Project Design Lab in Electrical & Computer Engineering


We require two forms of documentation—a log and a report.

The Log

The purpose of a log is to record the design as it unfolds. Thus it is process based. It is also a legal document. All students are expected to keep individual logbooks in which to record all ongoing project activity. This would include design ideas, design notes, discussion of alternatives, lab measurements, schematics, etc. Basically, any activity you undertake on the project should result in a log entry.

Logs are legal documents and must adhere to legal standards. Traditional logs are in the form of permanently bound notebooks (not looseleaf) with numbered pages. Entries must be dated and signed and should be made in ink. Pages may not be torn out nor may erasures be made. Instead errors should be lighlty lined out (so the original is still legible) and a correction made in the margin (or a notation giving the page number of a longer correction).

We have an experimental web based logging system and computer engineering students are required to use it to keep soft logs.
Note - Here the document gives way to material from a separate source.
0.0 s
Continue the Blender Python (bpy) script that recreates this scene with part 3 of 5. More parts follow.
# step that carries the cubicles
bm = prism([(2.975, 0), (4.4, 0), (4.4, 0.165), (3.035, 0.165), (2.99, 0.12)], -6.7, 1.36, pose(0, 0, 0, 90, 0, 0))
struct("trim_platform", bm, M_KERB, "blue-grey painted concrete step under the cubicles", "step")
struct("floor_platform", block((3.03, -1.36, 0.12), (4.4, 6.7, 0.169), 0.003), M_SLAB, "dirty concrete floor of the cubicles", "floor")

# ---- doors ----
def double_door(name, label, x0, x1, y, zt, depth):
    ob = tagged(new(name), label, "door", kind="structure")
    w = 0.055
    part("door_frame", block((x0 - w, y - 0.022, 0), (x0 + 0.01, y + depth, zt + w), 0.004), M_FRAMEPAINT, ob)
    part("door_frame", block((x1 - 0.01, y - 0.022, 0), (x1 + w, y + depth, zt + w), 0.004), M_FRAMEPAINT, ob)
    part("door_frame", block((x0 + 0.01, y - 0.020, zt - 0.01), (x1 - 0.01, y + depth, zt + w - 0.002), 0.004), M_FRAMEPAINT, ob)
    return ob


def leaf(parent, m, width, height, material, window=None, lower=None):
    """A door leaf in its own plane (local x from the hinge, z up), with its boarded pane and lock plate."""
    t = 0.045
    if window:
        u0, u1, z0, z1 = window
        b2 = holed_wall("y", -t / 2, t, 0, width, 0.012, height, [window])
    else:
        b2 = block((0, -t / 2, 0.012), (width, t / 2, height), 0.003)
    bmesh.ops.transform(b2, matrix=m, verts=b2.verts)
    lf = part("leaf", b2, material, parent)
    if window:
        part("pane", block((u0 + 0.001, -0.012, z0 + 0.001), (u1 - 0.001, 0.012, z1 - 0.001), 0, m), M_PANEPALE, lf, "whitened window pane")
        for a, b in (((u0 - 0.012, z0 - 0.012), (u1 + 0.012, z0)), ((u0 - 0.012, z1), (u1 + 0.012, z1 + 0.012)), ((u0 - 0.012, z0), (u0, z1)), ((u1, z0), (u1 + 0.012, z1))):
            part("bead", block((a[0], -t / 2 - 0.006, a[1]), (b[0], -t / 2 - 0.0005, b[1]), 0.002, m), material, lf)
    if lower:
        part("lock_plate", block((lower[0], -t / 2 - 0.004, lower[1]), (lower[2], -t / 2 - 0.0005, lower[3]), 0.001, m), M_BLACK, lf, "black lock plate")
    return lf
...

Electrical students may use either the traditional bound logbook or the webLog. Your log is worth 5% of your mark. Instructors may ask to see it at any time.

The Report

The report is in the form of a live document. A live document is one that is constantly updated. It is not intended to capture the design process but rather the current state of the project. There is only one report required per team.
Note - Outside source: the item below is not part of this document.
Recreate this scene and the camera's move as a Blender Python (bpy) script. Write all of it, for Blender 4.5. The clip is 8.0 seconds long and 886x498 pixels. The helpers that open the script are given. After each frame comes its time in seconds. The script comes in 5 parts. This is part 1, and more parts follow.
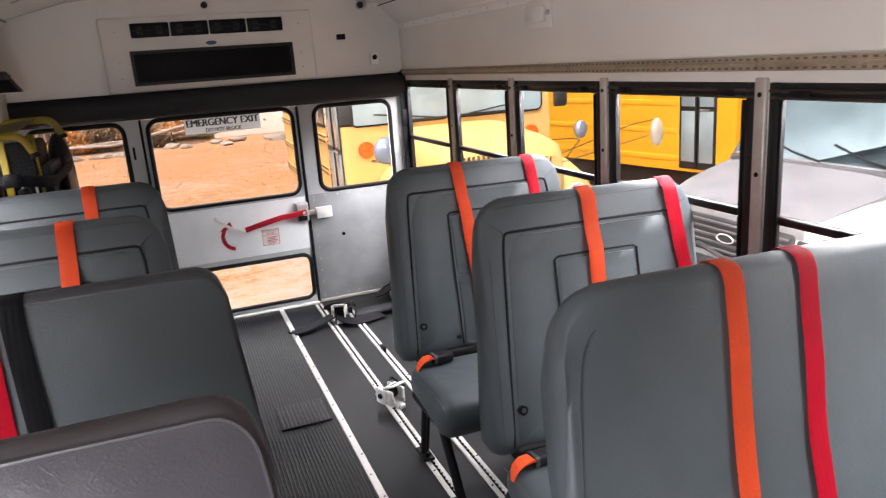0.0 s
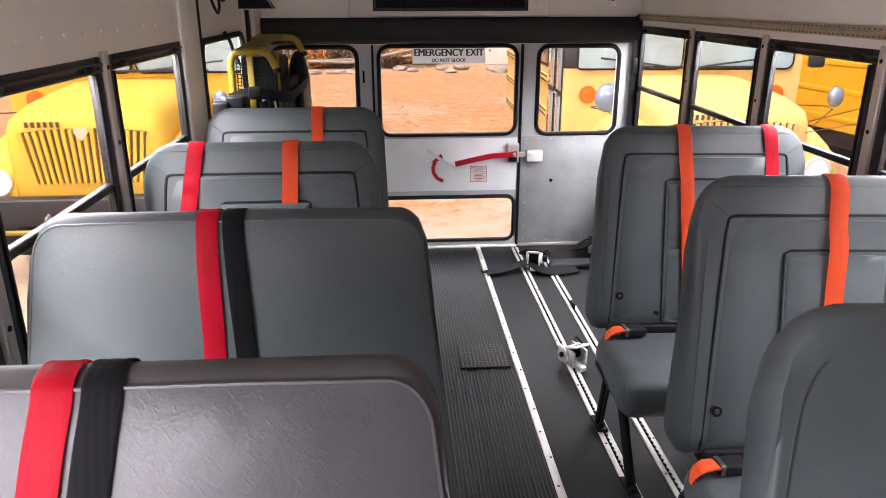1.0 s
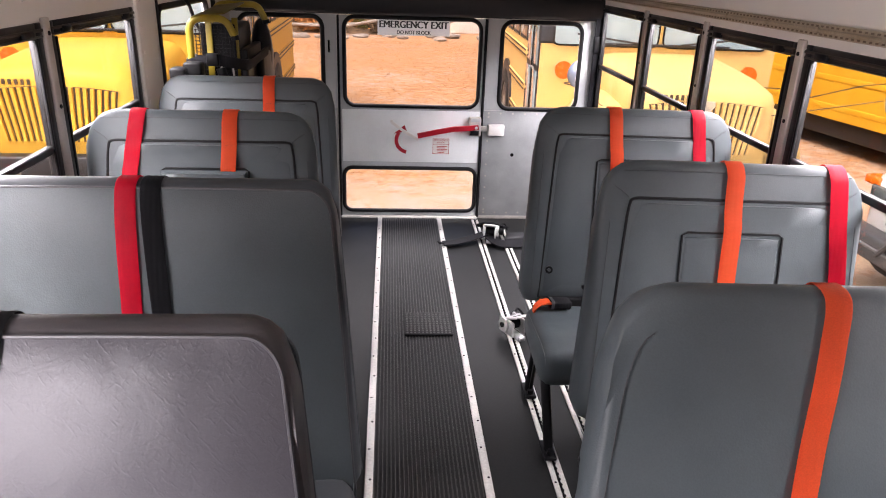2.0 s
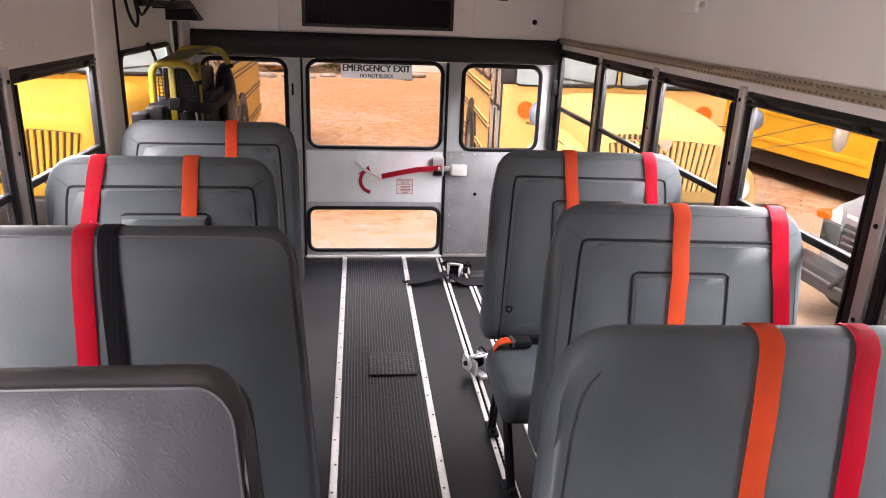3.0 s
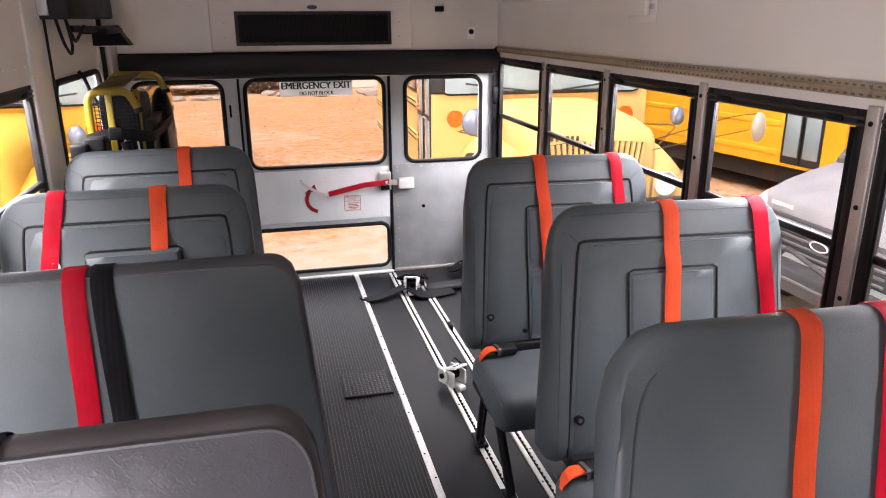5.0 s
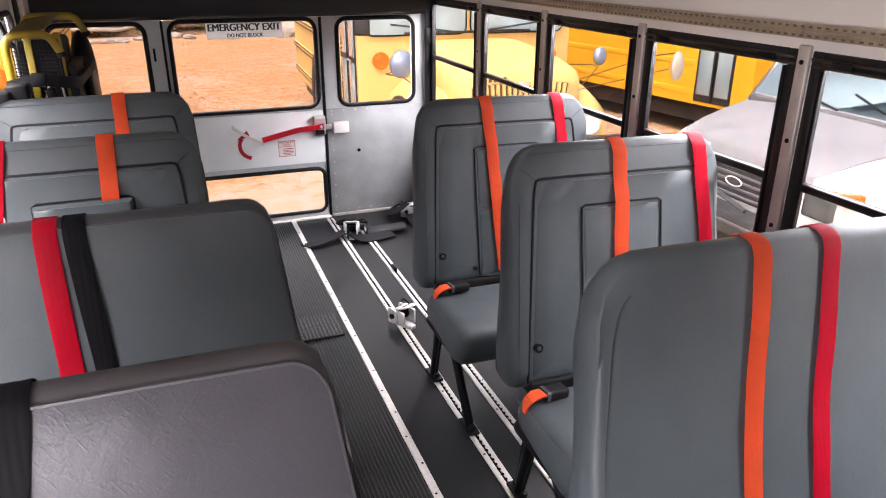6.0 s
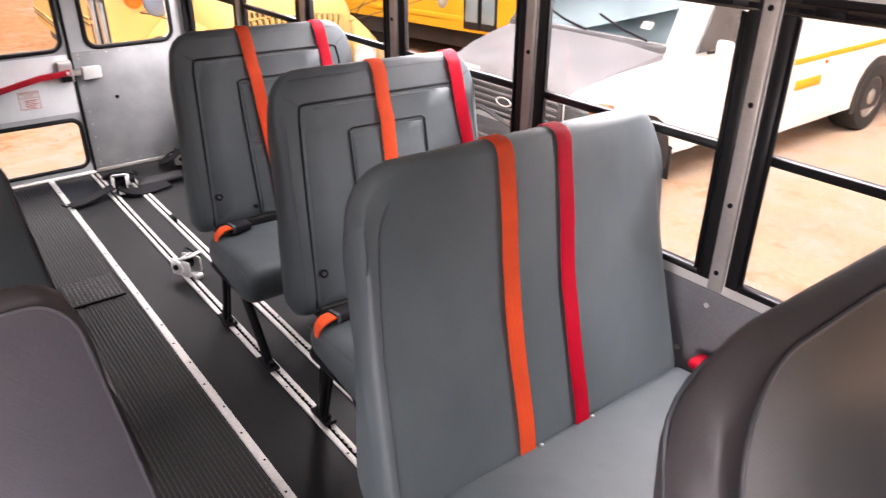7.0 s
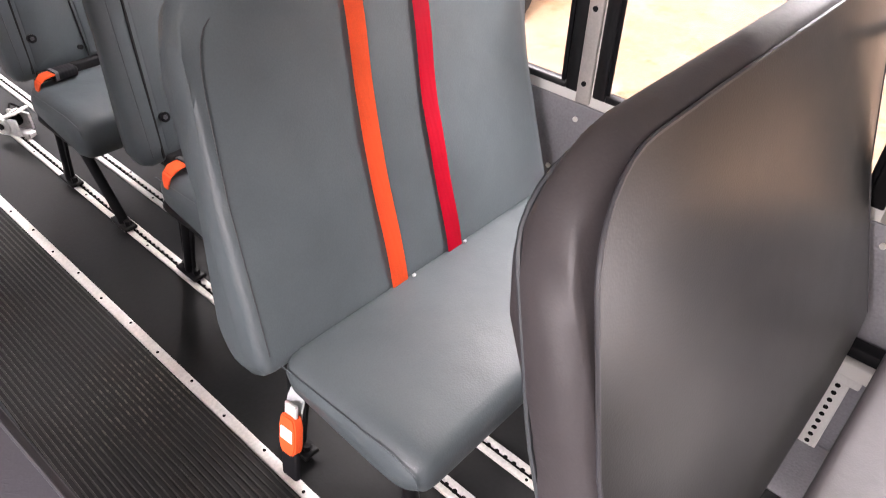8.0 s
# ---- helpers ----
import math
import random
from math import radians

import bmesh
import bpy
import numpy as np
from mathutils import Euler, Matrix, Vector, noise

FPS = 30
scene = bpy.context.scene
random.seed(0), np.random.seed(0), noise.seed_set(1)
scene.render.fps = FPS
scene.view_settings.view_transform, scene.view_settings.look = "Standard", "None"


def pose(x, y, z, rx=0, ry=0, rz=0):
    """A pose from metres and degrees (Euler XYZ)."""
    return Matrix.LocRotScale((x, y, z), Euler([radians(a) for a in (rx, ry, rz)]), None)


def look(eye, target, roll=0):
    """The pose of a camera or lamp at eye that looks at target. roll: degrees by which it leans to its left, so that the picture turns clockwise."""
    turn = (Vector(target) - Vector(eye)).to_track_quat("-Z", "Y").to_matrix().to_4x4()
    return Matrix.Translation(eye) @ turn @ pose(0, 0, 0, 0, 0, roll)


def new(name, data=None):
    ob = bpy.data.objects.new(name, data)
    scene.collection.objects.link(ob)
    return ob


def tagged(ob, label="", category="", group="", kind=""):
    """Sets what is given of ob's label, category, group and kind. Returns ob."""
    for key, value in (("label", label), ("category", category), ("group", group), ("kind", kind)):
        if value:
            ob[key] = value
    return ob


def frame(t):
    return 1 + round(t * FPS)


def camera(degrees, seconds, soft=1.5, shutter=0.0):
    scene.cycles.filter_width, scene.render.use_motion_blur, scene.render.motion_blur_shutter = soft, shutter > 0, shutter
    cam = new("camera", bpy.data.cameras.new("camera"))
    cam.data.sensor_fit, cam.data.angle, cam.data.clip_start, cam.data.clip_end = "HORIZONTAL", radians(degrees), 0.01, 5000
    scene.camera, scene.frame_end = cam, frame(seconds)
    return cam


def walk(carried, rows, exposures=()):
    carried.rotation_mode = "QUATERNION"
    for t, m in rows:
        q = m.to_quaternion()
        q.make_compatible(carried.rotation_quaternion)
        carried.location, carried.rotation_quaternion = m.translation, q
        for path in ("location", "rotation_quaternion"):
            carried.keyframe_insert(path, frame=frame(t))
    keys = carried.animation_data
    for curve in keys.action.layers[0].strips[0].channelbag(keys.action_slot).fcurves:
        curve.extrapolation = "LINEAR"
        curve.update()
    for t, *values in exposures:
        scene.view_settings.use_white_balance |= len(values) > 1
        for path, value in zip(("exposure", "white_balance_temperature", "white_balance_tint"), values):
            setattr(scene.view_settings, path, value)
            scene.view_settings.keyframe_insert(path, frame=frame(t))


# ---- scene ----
cam = camera(63.76, 8.0, 1.0, 0.16)
PATH = [
    (0, (-0.3275, -4.3366, 1.4531), (0.3476, -2.5268, 0.9345), -4.15),
    (0.5, (-0.3563, -4.2504, 1.4550), (0.0634, -2.4039, 0.8115), -1.60),
    (1, (-0.3147, -4.2464, 1.4762), (-0.1930, -2.3625, 0.8156), -0.12),
    (1.5, (-0.1732, -4.3192, 1.4882), (-0.0707, -2.4543, 0.7727), 1.21),
    (2, (-0.1391, -4.3492, 1.5190), (0.0114, -2.4974, 0.7786), 2.07),
    (3.5, (-0.1044, -4.3883, 1.5517), (0.1564, -2.4853, 0.9944), 1.68),
    (4, (-0.1150, -4.3620, 1.5507), (0.1717, -2.4469, 1.0505), 1.03),
    (5.5, (-0.3934, -4.3145, 1.5403), (0.1631, -2.5222, 0.8492), -0.34),
    (6, (-0.4265, -4.3402, 1.5503), (0.2234, -2.6061, 0.7949), 0.09),
    (6.5, (-0.4414, -4.3946, 1.5446), (0.3510, -2.7509, 0.7258), 0.39),
    (7, (-0.3862, -4.4138, 1.5213), (0.7093, -3.0058, 0.6172), 0.46),
    (7.5, (-0.3150, -4.4299, 1.4835), (0.9095, -3.2855, 0.3923), 0.64),
    (8, (-0.2901, -4.3985, 1.4393), (0.8710, -3.3753, 0.1724), 1.47),
]
walk(cam, [(t, look(eye, target, roll)) for t, eye, target, roll in PATH], [(0, 1.80, 6550, 20), (1.5, 1.79, 6600, 24), (3.5, 1.77, 6750, 26), (4, 1.92, 6550, 21), (5.5, 1.83, 6600, 25), (6.5, 1.82, 6650, 24), (7.5, 1.98, 7000, 28), (8, 2.30, 6900, 25)])

# ---- light ----
world = bpy.data.worlds.new("overcast_day")
scene.world = world
world.use_nodes = True
wn = world.node_tree.nodes
sky = wn.new("ShaderNodeTexSky")
sky.sky_type = "NISHITA"
sky.sun_disc = False
sky.sun_elevation, sky.sun_rotation = radians(60), radians(225)
sky.air_density, sky.dust_density, sky.ozone_density = 0.7, 8.0, 0.4
wn["Background"].inputs["Strength"].default_value = 0.15
world.node_tree.links.new(sky.outputs[0], wn["Background"].inputs["Color"])
sun = new("sun", bpy.data.lights.new("sun", "SUN"))
sun.data.energy, sun.data.angle, sun.data.color = 1.1, radians(25), (1.0, 0.95, 0.87)
sun.matrix_world = look((0, 0, 17.3), (7, 7, 0))


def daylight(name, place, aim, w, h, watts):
    """An area lamp added at or outside an opening, standing in for the sky's light."""
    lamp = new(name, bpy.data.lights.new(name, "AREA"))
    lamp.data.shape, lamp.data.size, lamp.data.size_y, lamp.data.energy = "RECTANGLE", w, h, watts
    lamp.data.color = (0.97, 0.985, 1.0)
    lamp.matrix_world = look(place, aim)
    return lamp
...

To promote the goal of keeping live documents up to date we will be using the CVS repository to archive the document. Each team will have their own repository and all team members (as well as the instructors) will be able to access it. Because CVS does not deal well with word documents, we will be using HTML. Everyone will adhere to a common format. Drawings will be stored in the document as .gifs or jpegs as appropriate. To prevent constant recreation of drawings, original source drawing documents (e.g. pspice) will be stored in the repository as well.


The skeletal report format hs been zipped and may be downloaded here. It includes a readMe.htm file in its root. Please don't alter the format. Also, do not use word-processors to automatically generate HTML as they do a very poor job.

The project report template is now ready. It has been designed to include a degree of automation, not all of which is implemented yet, so it is important that you use it correctly.

The template does two things for us.

  1. It provides you with a guide as to how to structure your project report. This should save you time in the long run since all you have to do is worry about content.
  2. It also separates content from appearance, which will allow us to create a uniform look across the course, leveling the playing field and making it easier for us to focus on your content and not your style (except of course for writing style).

This is the mark I version. Being designers, we have focused on the structure of the site, not the appearance, so you may well think the documents you produce are ugly. That's fine. We'll work on appearance plus the embedded scaffold on the mark II version. Meantime, so long as you structure your documents properly, they should work just fine with either Mark I or Mark II.

The template is in the form of a skeleton web site that has been zipped up. We recommend that one member of your group download, unzip and install it in their own system, then read the readMe.htm file in the root, then edit the variables in the constants.js file to tailor them for your team and finally upload the resultant files and folders to CVS.